** START OF SOURCE RECORDS **

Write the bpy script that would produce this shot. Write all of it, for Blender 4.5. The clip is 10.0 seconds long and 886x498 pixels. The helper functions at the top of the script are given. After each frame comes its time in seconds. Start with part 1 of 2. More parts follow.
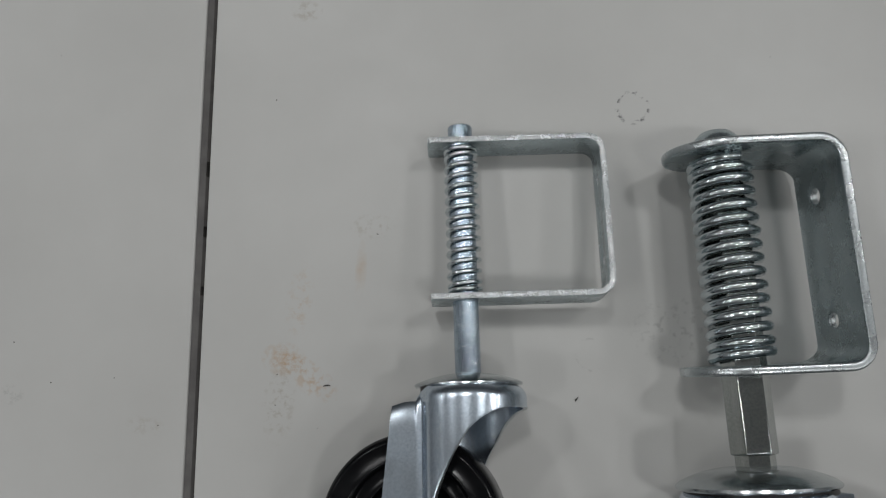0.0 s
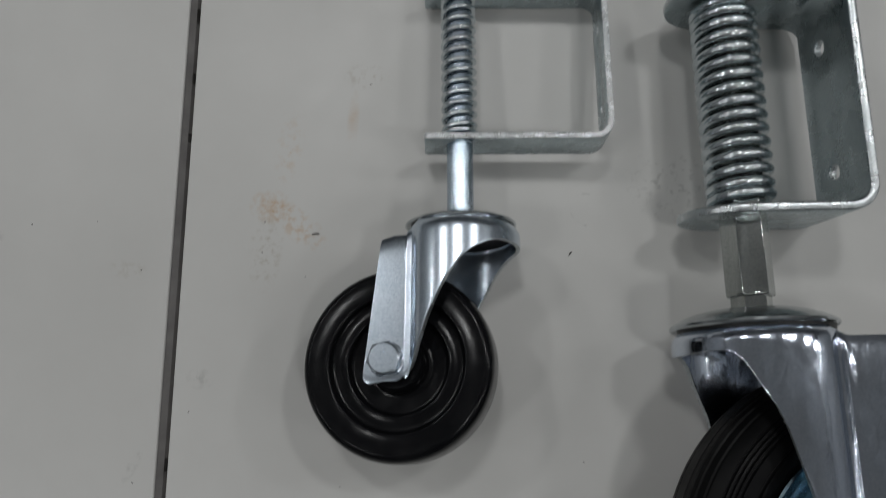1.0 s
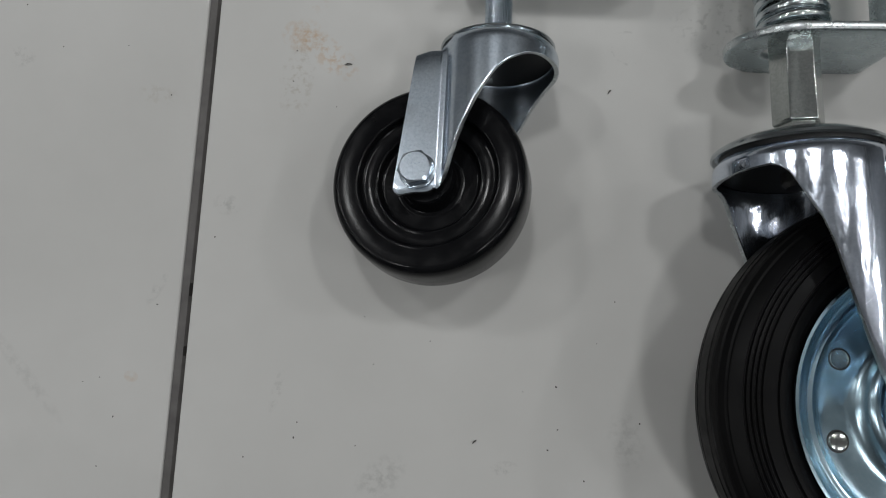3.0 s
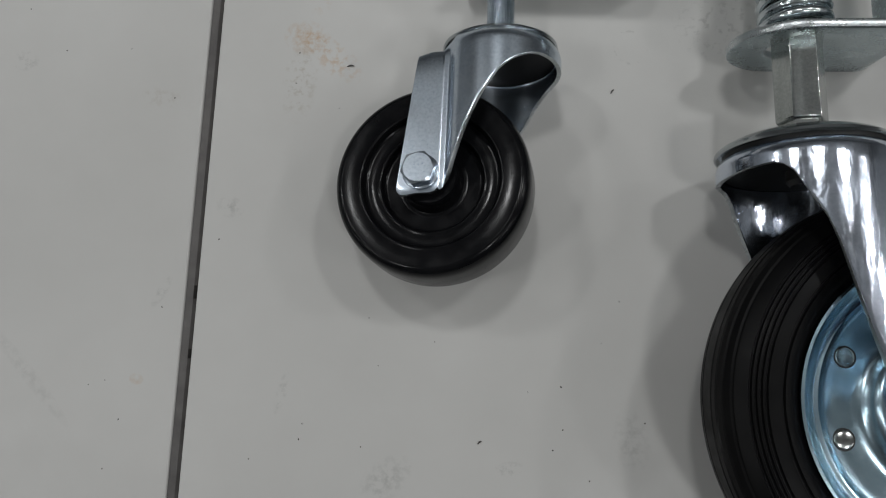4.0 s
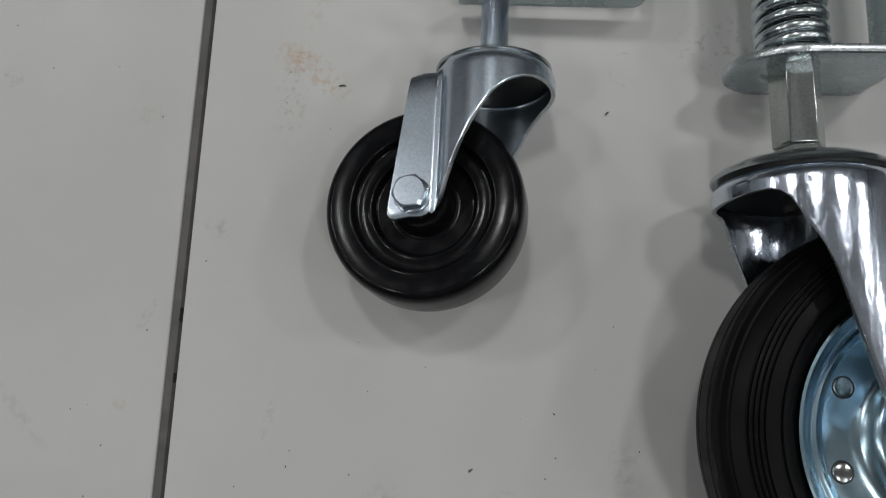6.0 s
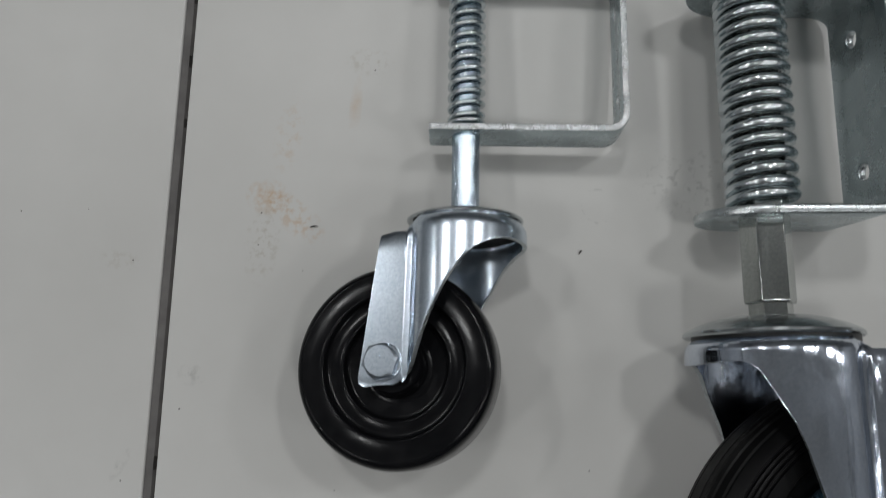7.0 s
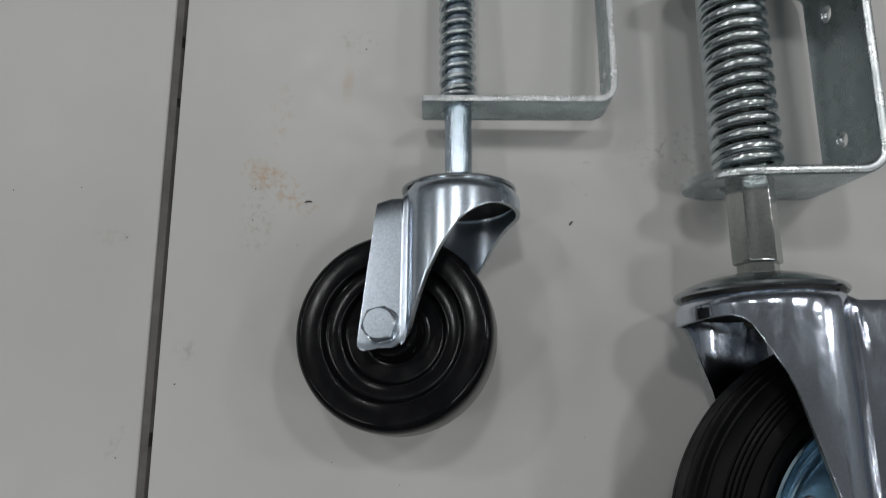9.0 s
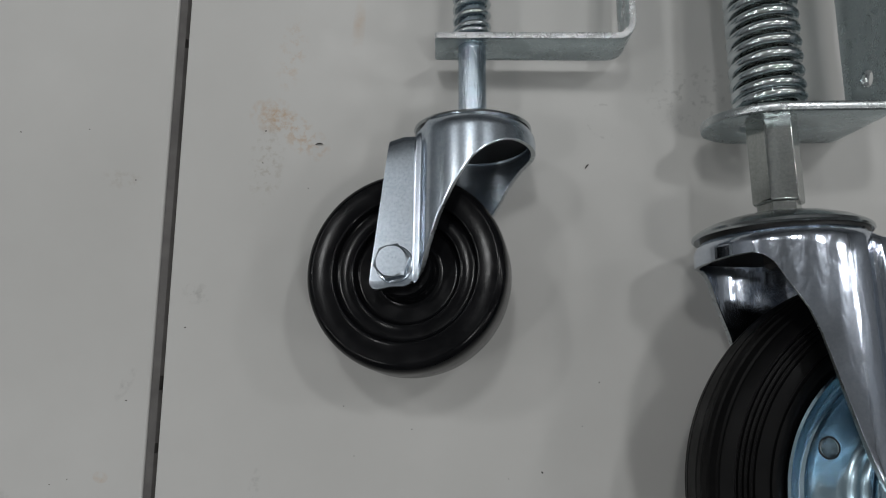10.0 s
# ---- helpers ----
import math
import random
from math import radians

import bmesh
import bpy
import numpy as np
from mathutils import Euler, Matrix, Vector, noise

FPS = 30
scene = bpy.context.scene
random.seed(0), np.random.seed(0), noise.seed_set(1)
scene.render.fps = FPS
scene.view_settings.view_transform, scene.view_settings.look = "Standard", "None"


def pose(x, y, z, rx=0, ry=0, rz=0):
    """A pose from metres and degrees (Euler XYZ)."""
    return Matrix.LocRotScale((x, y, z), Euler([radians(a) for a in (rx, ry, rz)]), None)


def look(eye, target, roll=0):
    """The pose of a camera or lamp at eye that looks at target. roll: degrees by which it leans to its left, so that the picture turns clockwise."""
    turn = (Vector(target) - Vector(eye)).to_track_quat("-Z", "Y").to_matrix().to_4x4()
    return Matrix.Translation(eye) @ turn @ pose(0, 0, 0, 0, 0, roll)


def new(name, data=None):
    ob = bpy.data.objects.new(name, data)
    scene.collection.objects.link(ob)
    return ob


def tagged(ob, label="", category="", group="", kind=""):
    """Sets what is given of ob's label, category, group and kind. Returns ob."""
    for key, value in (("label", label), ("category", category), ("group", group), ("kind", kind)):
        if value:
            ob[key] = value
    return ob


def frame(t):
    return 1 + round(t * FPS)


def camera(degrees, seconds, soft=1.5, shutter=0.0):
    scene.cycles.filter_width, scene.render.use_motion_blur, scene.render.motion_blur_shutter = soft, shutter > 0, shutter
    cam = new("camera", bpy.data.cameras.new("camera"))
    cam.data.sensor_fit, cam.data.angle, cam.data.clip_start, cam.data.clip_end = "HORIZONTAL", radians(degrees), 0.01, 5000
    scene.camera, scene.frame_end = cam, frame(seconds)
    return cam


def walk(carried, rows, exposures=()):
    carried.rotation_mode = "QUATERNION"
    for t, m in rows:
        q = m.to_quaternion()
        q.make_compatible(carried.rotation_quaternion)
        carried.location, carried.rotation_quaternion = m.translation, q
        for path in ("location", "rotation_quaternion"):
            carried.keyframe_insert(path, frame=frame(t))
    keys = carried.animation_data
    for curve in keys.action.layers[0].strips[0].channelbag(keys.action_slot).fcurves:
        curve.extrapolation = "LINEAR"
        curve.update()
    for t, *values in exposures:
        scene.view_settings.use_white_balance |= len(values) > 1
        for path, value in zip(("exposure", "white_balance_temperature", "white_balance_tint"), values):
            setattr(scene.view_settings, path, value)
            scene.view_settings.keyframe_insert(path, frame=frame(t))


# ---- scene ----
cam = camera(59.8, 10.0, 1.1, 0.25)
PATH = [
    (0, (0.054, 0.037, 0.441), (-0.005, 0.329, -1.537), -2.7),
    (0.5, (0.068, 0.019, 0.435), (-0.026, 0.358, -1.534), -6.7),
    (1, (0.067, -0.039, 0.42), (0.027, 0.236, -1.561), 1.8),
    (1.5, (0.071, -0.076, 0.408), (-0.011, 0.15, -1.577), -8.8),
    (2, (0.077, -0.104, 0.397), (-0.014, 0.088, -1.591), -13.1),
    (2.5, (0.078, -0.112, 0.401), (-0.011, 0.087, -1.587), -11.8),
    (4, (0.078, -0.113, 0.401), (-0.025, 0.091, -1.586), -14.9),
    (4.5, (0.078, -0.114, 0.397), (-0.021, 0.093, -1.59), -14.2),
    (5, (0.078, -0.116, 0.395), (-0.009, 0.088, -1.593), -11.5),
    (5.2, (0.078, -0.116, 0.394), (-0.014, 0.083, -1.594), -12.5),
    (6.3, (0.077, -0.092, 0.396), (-0.015, 0.157, -1.586), -8.1),
    (6.5, (0.073, -0.076, 0.399), (-0.008, 0.155, -1.586), -7.1),
    (7, (0.071, -0.029, 0.402), (0.002, 0.197, -1.584), -5.7),
    (7.5, (0.066, 0.02, 0.41), (0.026, 0.254, -1.576), 0.5),
    (8, (0.061, 0.039, 0.415), (0.038, 0.301, -1.567), 4.6),
    (8.5, (0.064, -0.005, 0.411), (0.046, 0.276, -1.569), 6.7),
    (9, (0.067, -0.058, 0.404), (0.048, 0.241, -1.573), 6.7),
    (9.5, (0.065, -0.075, 0.393), (0.045, 0.192, -1.589), 6.6),
    (10, (0.068, -0.075, 0.395), (0.037, 0.164, -1.59), 3.1),
]
EXPOSURES = [
    (0.0, -0.06), (0.5, -0.11), (1.0, -0.17), (1.5, -0.07), (2.0, 0.05), (2.7, 0.04), (4.5, 0.03), (5.2, 0.04), (6.5, 0.05),
    (7.0, 0.07), (7.5, 0.00), (8.0, -0.08), (8.5, -0.09), (9.0, -0.05), (9.5, -0.03), (10.0, -0.06),
]
walk(cam, [(t, look(eye, target, roll)) for t, eye, target, roll in PATH], EXPOSURES)

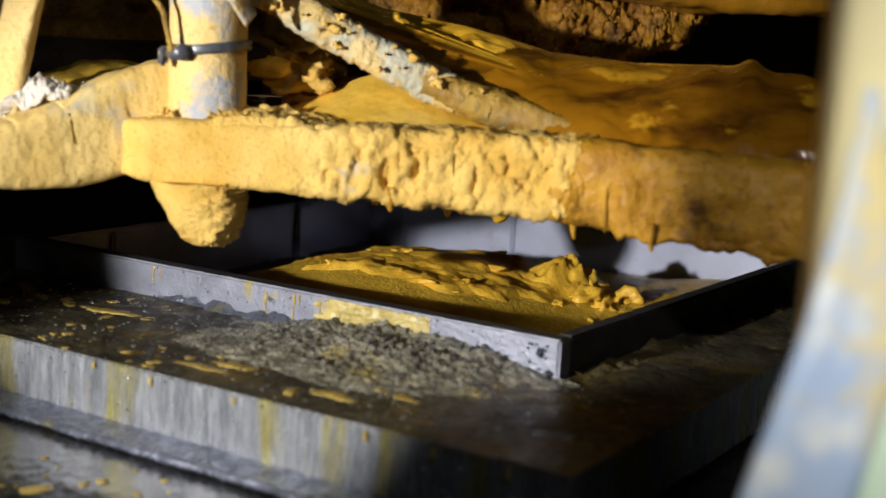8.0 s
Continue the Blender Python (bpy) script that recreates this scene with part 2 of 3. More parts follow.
def loft(path, sizes, steps=24, seg=20, power=2.0, side=None, bm=None, ends=True):
    """A bar through path with half widths and heights; power 2 is round, 8 nearly square."""
    bm = bm or bmesh.new()
    path = [Vector(p) for p in path]
    rings = []
    k = len(path) - 1
    for i in range(steps + 1):
        s = i / steps * k
        a = min(int(s), k - 1)
        w = s - a
        p = path[a].lerp(path[a + 1], w)
        hw = sizes[a][0] * (1 - w) + sizes[a + 1][0] * w
        hh = sizes[a][1] * (1 - w) + sizes[a + 1][1] * w
        tangent = (path[a + 1] - path[a]).normalized()
        sd = Vector(side) if side else tangent.cross(Vector((0, 0, 1))).normalized()
        up = sd.cross(tangent).normalized()
        ring = []
        for x, y in outline(hw, hh, power, seg):
            ring.append(bm.verts.new(p + sd * x + up * y))
        rings.append(ring)
    for a, b in zip(rings, rings[1:]):
        for j in range(seg):
            bm.faces.new((a[j], a[(j + 1) % seg], b[(j + 1) % seg], b[j]))
    if ends:
        for ring in (rings[0], rings[-1]):
            mid = bm.verts.new(sum((v.co for v in ring), Vector()) / seg)
            for j in range(seg):
                bm.faces.new((ring[j], ring[(j + 1) % seg], mid))
    return bm


def box(u0, u1, v0, v1, z0, z1, bevel=0.0, bm=None, mark=None):
    """A block in the mould's own directions, measured from its near outer corner."""
    bm = bm or bmesh.new()
    made = bmesh.ops.create_cube(bm, size=1)["verts"]
    for q in made:
        a, b, c = q.co
        q.co = (NEAR - CENTRE) + U * (u0 + (a + .5) * (u1 - u0)) + V * (v0 + (b + .5) * (v1 - v0)) + Vector((0, 0, RIM + z0 + (c + .5) * (z1 - z0)))
    if bevel:
        edges = list({e for q in made for e in q.link_edges})
        bmesh.ops.bevel(bm, geom=edges, offset=bevel, segments=2, affect="EDGES")
    return bm


def plain_box(x0, x1, y0, y1, z0, z1, bevel=0.0):
    bm = bmesh.new()
    for q in bmesh.ops.create_cube(bm, size=1)["verts"]:
        a, b, c = q.co
        q.co = (x0 + (a + .5) * (x1 - x0), y0 + (b + .5) * (y1 - y0), z0 + (c + .5) * (z1 - z0))
    if bevel:
        bmesh.ops.bevel(bm, geom=list(bm.edges), offset=bevel, segments=2, affect="EDGES")
    return bm


def sheet(fn, nu, nv, thick=0.0, bm=None):
    """A surface fn(s, t) -> place, with a lower skin a thickness below it."""
    bm = bm or bmesh.new()
    top = [[bm.verts.new(fn(i / nu, j / nv)) for j in range(nv + 1)] for i in range(nu + 1)]
    for i in range(nu):
        for j in range(nv):
            bm.faces.new((top[i][j], top[i + 1][j], top[i + 1][j + 1], top[i][j + 1]))
    if thick:
        rim = [top[i][0] for i in range(nu)] + [top[nu][j] for j in range(nv)] + [top[i][nv] for i in range(nu, 0, -1)] + [top[0][j] for j in range(nv, 0, -1)]
        low = [bm.verts.new(q.co - Vector((0, 0, thick))) for q in rim]
        for a in range(len(rim)):
            b = (a + 1) % len(rim)
            bm.faces.new((rim[a], rim[b], low[b], low[a]))
        mid = bm.verts.new(sum((q.co for q in low), Vector()) / len(low))
        for a in range(len(low)):
            bm.faces.new((low[a], low[(a + 1) % len(low)], mid))
    return bm


def blob(bm, place, size, squash=0.5, seed=0.0, sub=2, wild=0.35, turn=0.0, longer=1.0):
    made = bmesh.ops.create_icosphere(bm, subdivisions=sub, radius=1)["verts"]
    m = Matrix.Rotation(turn, 3, "Z")
    for q in made:
        k = 1 + wild * fuzz(q.co, 1.3, 3, seed)
        q.co = Vector(place) + m @ Vector((q.co.x * k * size * longer, q.co.y * k * size, q.co.z * k * size * squash))


def thing(name, label, category, group="", kind="", place=(0, 0, 0)):
    ob = new(name)
    ob.location = place
    return tagged(ob, label, category, group, kind)


def plan(u, v, z=0.0):
    """A place on the table, seen from its axis."""
    return (NEAR - CENTRE) + U * u + V * v + Vector((0, 0, RIM + z))


# ---- the workshop round the machine ----
tagged(part("floor", plain_box(-5, 5, -5, 7, -0.1, 0.0), FLOORING), "dark wet concrete workshop floor", "floor", kind="structure")
tagged(part("ceiling", plain_box(-5, 5, -5, 7, 3.6, 3.7), WALLS), "dim workshop ceiling", "ceiling", kind="structure")
for nm, b in (("wall_north", (-5, 5, 7, 7.2)), ("wall_south", (-5, 5, -5.2, -5)), ("wall_west", (-5.2, -5, -5, 7)), ("wall_east", (5, 5.2, -5, 7))):
    tagged(part(nm, plain_box(*b, 0, 3.6), WALLS), "dim grey workshop wall", "wall", kind="structure")


# bright window of the hall, far behind the machine
hall_window = tagged(new("window_1"), "bright hall window with a pale frosted pane", "window", kind="structure")
part("window_frame", plain_box(0.02, 0.42, 6.94, 6.995, 0.80, 1.70, 0.01), WALLS, hall_window, "grey window frame")
part("pane", plain_box(0.07, 0.235, 6.925, 6.938, 0.86, 1.64), FROSTED, hall_window, "dim frosted pane", flat=True)
part("pane", plain_box(0.245, 0.36, 6.925, 6.938, 0.86, 1.64), DAYLIGHT, hall_window, "bright white pane", flat=True)


# ---- rotary table ----
def ring_disc(r, z0, z1, seg=96):
    bm = bmesh.new()
    bmesh.ops.create_cone(bm, cap_ends=True, segments=seg, radius1=r, radius2=r, depth=z1 - z0, matrix=Matrix.Translation((0, 0, RIM + (z0 + z1) / 2)))
    return bm


turning = []


def rides(ob, k, lift=()):
    """Note a thing that turns with the table, k fifths of a turn behind, with rows of (seconds, height)."""
    turning.append((ob, k, lift))
    return ob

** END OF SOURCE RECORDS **

THE TASK: Pictures are excluded: retype only the lines from the beginning of the listing above through the line with "ob[key] = value", both included.

TASK OUTPUT:
Write the bpy script that would produce this shot. Write all of it, for Blender 4.5. The clip is 10.0 seconds long and 886x498 pixels. The helper functions at the top of the script are given. After each frame comes its time in seconds. Start with part 1 of 2. More parts follow.
0.0 s
1.0 s
3.0 s
4.0 s
6.0 s
7.0 s
9.0 s
10.0 s
# ---- helpers ----
import math
import random
from math import radians

import bmesh
import bpy
import numpy as np
from mathutils import Euler, Matrix, Vector, noise

FPS = 30
scene = bpy.context.scene
random.seed(0), np.random.seed(0), noise.seed_set(1)
scene.render.fps = FPS
scene.view_settings.view_transform, scene.view_settings.look = "Standard", "None"


def pose(x, y, z, rx=0, ry=0, rz=0):
    """A pose from metres and degrees (Euler XYZ)."""
    return Matrix.LocRotScale((x, y, z), Euler([radians(a) for a in (rx, ry, rz)]), None)


def look(eye, target, roll=0):
    """The pose of a camera or lamp at eye that looks at target. roll: degrees by which it leans to its left, so that the picture turns clockwise."""
    turn = (Vector(target) - Vector(eye)).to_track_quat("-Z", "Y").to_matrix().to_4x4()
    return Matrix.Translation(eye) @ turn @ pose(0, 0, 0, 0, 0, roll)


def new(name, data=None):
    ob = bpy.data.objects.new(name, data)
    scene.collection.objects.link(ob)
    return ob


def tagged(ob, label="", category="", group="", kind=""):
    """Sets what is given of ob's label, category, group and kind. Returns ob."""
    for key, value in (("label", label), ("category", category), ("group", group), ("kind", kind)):
        if value:
            ob[key] = value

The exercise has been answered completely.